Los días previos a la finalización de la amnistía fiscal han sido un festival en el aeropuerto de Ginebra. Así lo contaba un banquerito hijo de ilustre ex político, que señalaba que él mismo ha realizado varios viajes, pero bien de incógnito, nada menos que vestido con chándal: “si llega a ir un fotógrafo de la Agencia Tributaria nos saca un book al completo porque eso estaba lleno de españoles bajando con maletines, sin cortarse un pelo”.
El incógnito era algo inevitable, ya que en este negocio de la banca privada la discreción es lo primero y en estos últimos días previos a la amnistía nadie descartaba nada. Tampoco un reportaje de las televisiones.

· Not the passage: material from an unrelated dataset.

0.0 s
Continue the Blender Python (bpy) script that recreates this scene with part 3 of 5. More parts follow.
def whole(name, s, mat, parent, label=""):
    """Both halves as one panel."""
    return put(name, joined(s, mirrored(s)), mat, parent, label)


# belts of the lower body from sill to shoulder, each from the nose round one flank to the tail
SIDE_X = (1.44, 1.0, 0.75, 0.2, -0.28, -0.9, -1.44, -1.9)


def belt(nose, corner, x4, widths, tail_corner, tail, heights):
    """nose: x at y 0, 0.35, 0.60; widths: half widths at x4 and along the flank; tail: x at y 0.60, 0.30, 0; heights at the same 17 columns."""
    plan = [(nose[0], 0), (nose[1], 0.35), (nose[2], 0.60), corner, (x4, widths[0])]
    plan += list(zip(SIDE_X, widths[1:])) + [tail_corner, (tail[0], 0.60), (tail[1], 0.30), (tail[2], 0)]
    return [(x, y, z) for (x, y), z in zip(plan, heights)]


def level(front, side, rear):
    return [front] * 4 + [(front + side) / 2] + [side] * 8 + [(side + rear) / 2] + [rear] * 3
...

Este tipo de banqueritos privados son gente que mueve las carteras de unos cuantos clientes y se ganan bastante bien la vida sólo con eso. No están en nómina de ninguna entidad, sino que se mueven por las que más les conviene.
Son los que se han dedicado ahora a subir a Suiza en compañía de los titulares, para retirar los fondos y a la vez buscar abogados regularizaran con Hacienda, ya fuera mediante la vía extraordinaria o la declaración paralela.
El desfile fue apoteósico. Algo parecido ocurrió hace unos años, cuando Banesto clausuró las cajas de seguridad de las oficinas de la histórica sede de la Calle Sevilla; esa que lleva años vendiéndose para que se construya un centro comercial y un hotel de lujo, trasladándolas apenas unos cientos de metros más abajo. El trasiego de personas cruzando el centro de Madrid con bolsas de El Corte Inglés fue para registrarlo. Una vez sanos y salvos en la nueva sucursal, los suspiros de alivio de los clientes eran de nota; que todavía eran los años buenos de la burbuja, en los que el dinero negro era un caudal inagotable.